Interesting part of the topic. "handling" may not be the best way of looking at the needs. Interestingly, he is using a PWM charger. PWM chargers simply cut off the voltage not needed and make sure the battery is never charged above a certain voltage. The 5 amp figure is not improved on, and is the maximum.

But, if a person were to use a MPPT charger, then the maximum WATTS delivered to the charger becomes important. And a reduction of WATTS caused by resistance in the wiring can be important. So, one would need to determine the resistance, and thus voltage drop, of the wire to determine if it is lessening the total power in WATTS delivered by the panel.

I have found a solar charger from Ebay, China, MPPT , that was reasonable, but many are very expensive. And I Haven't tested this charger yet. I do think it isn't a fake though, as I looked at other reviews. I've always said that if you are limited on the number of panels you can have by some sort of sq footage, real estate, like on a boat or RV, then you should always use MPPT. But that's another topic, somewhat related.

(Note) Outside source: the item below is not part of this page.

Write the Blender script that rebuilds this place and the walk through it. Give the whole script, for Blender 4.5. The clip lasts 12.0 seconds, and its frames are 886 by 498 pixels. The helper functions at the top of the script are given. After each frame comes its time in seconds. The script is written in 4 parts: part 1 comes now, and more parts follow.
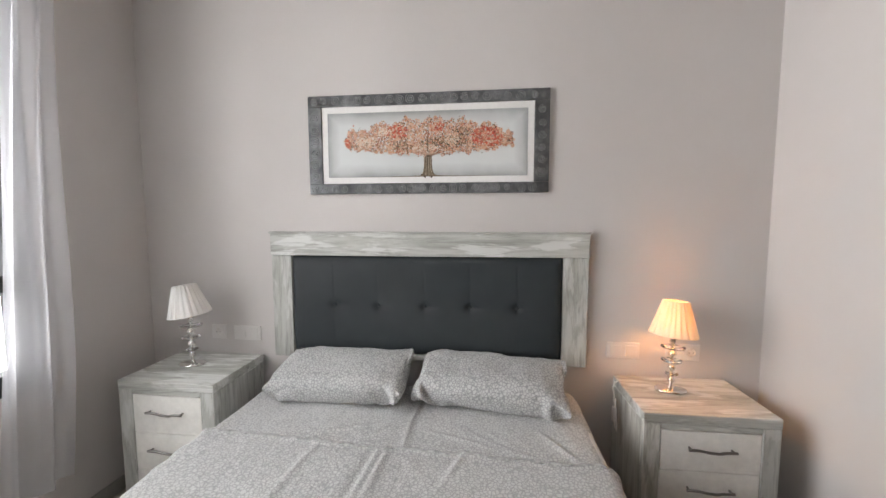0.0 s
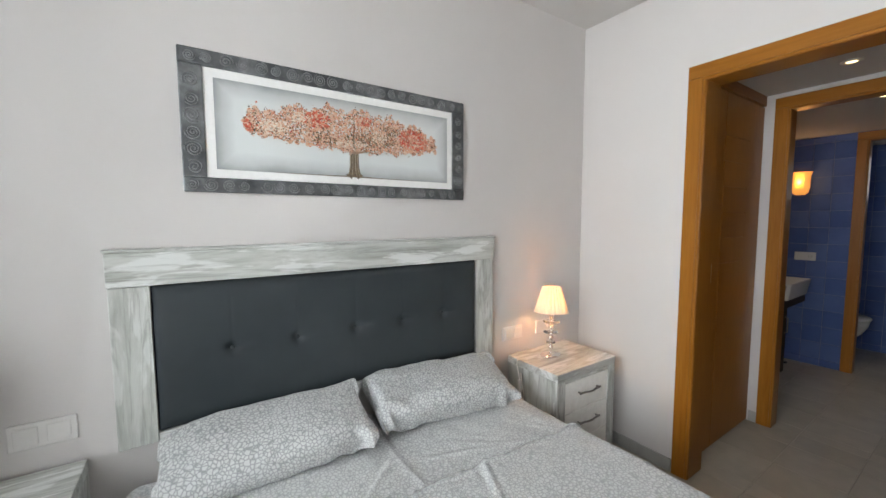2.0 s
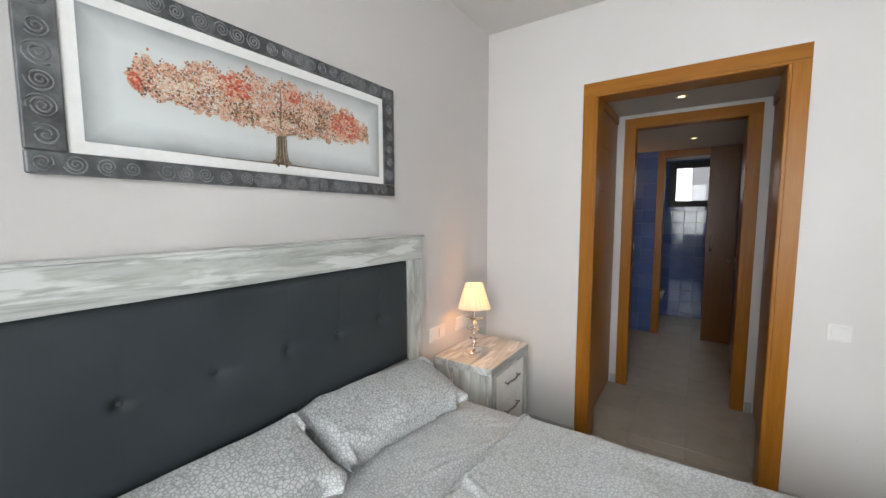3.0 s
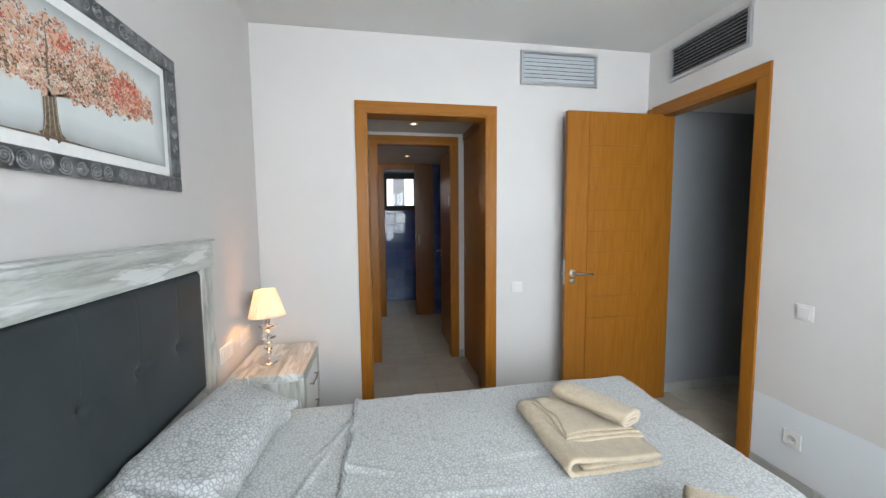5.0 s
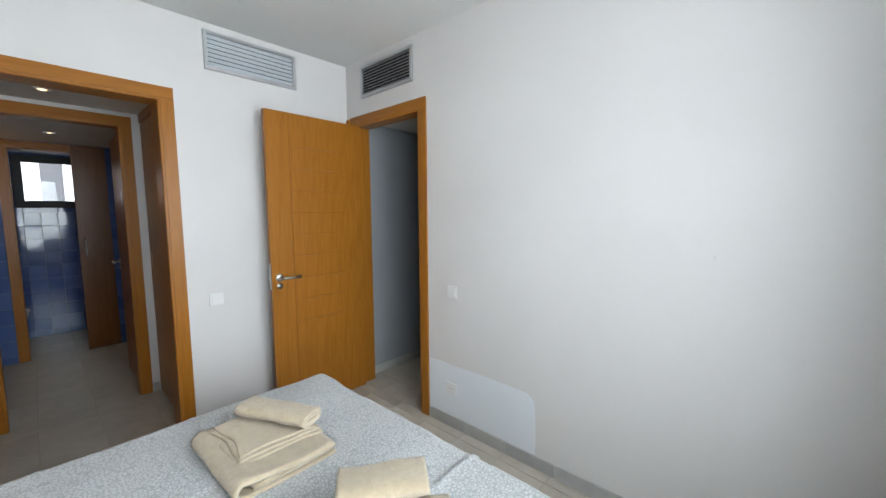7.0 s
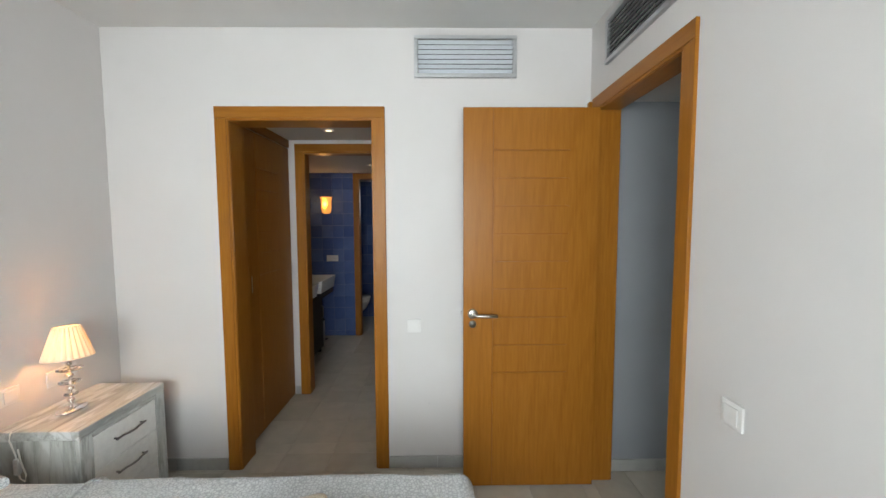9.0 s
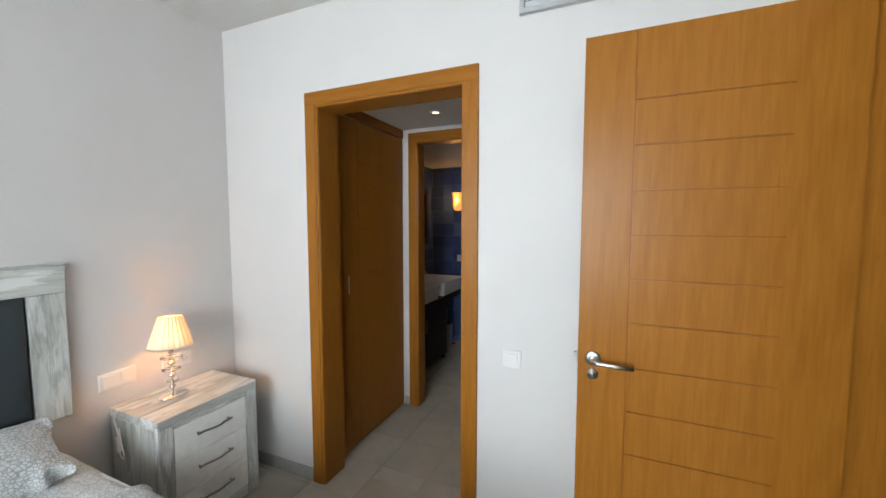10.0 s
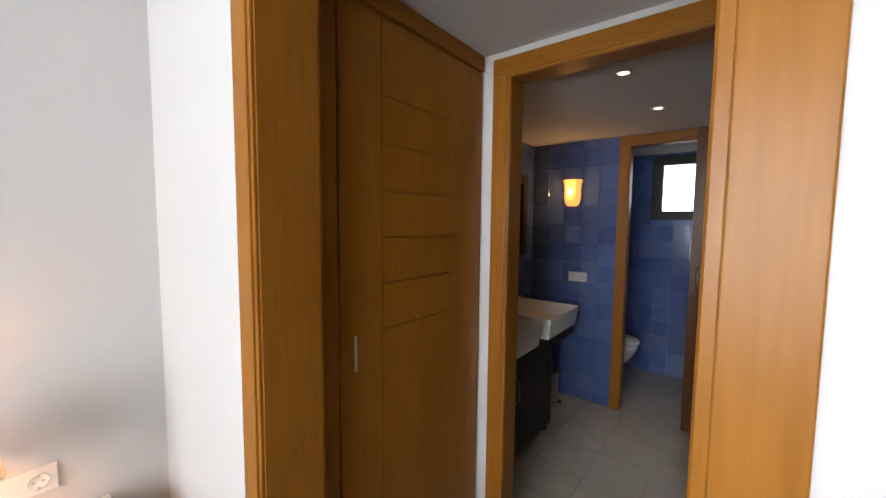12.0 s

Whenever you have more info, please share. The cost of MPPT's is why I chose the PWN.

I actully have ended up with two complete systems. PWM Bogart 12 volt with a 1k full sign inverter on the bus integrated with the buses electrical system for mobility. That was my starter system also That way if shadows fall across the 2 panels mounted in parallel on the roof I still can get output. Then in my 16ft Hallmark trailer/shop/moto hauler I have MPPT 24 volt system with 4 230 AH Everyready deep cycle 6 volt in series and 5000w continuous, 20,000 peak full sign 110vac inverter/80 amp 24vdc 4 stage battery charger/ups unit. As I said, I got a little out of hand on redundancy...bring on the apcolipse I am close to ready

I Agreed. The actual panel spec: V=17.2v and A=5.81. According to the calculations, the distance from panel to the batteries should factor in the determining the size of the wires. This is important for efficiency (smaller wires generate more heat over the distance). Mine was a distance of 24ft. Also, I will be adding another panel in parallel in the future.

This is a grate 'ible! Very well-written and informative! I have been contemplating building a shed of my own, but wanted power, and wasn't too keen on working with running power from my garage, as I am not "electrical-savvy". I was always interested in off-the-grid power, but didn't think it'd be that simple. Thanks so much!

1 reply

Go for it. The journey form shed-solar has been a memorable one.

Thanks for the time & effort you spent teaching us. I'll be moving to Arizona this fall & leaving behind my mancave/garage. It's 24' X 24' divided down the middle , Then 1 half is divided again. #/4 tongue & groove plywood paneling (got a SUPER deal). R-19 insulation. Such a wonderful place for any man. Tools of all description, Hardwired computer desk, 100w sound system & 48" flat screen TV. And the most important? A locking door& NO windows. I will miss it terribly. So I'm taking your Mancave to heart! I will change the size a bit, increase the solar & start all over. Who says you can't teach an old dog new tricks! I've got news for them! Thanks again. (Maybe I'll post my adventure? ;-)

1 reply

6 months ago

Great article, but you don't have to have sunlight for 'solar' power. I recently attended our local Ideal Home show where I was looking into solar panels to make my home as much off grid as possible. I found the local installer for a new type of solar panels which were/are developed and built in France and which operate using daylight without needing sunlight (ideal as I live in Ireland where sunlight, especially in the winter, can be very elusive). I am waiting for the installer to contact me with prices etc. but they might be ideal for those who don't have access to regular sunlight, either because of where they are living or because of the position of the building eg: under trees. Hope this helps somebody can't put conventional panels up for whatever reason. Probably expensive but I was told that they are able to be taken with me when I move, are more cost effective over all because all they need is daylight - even on a winter day when it's clouds and raining outside - and have a long life span.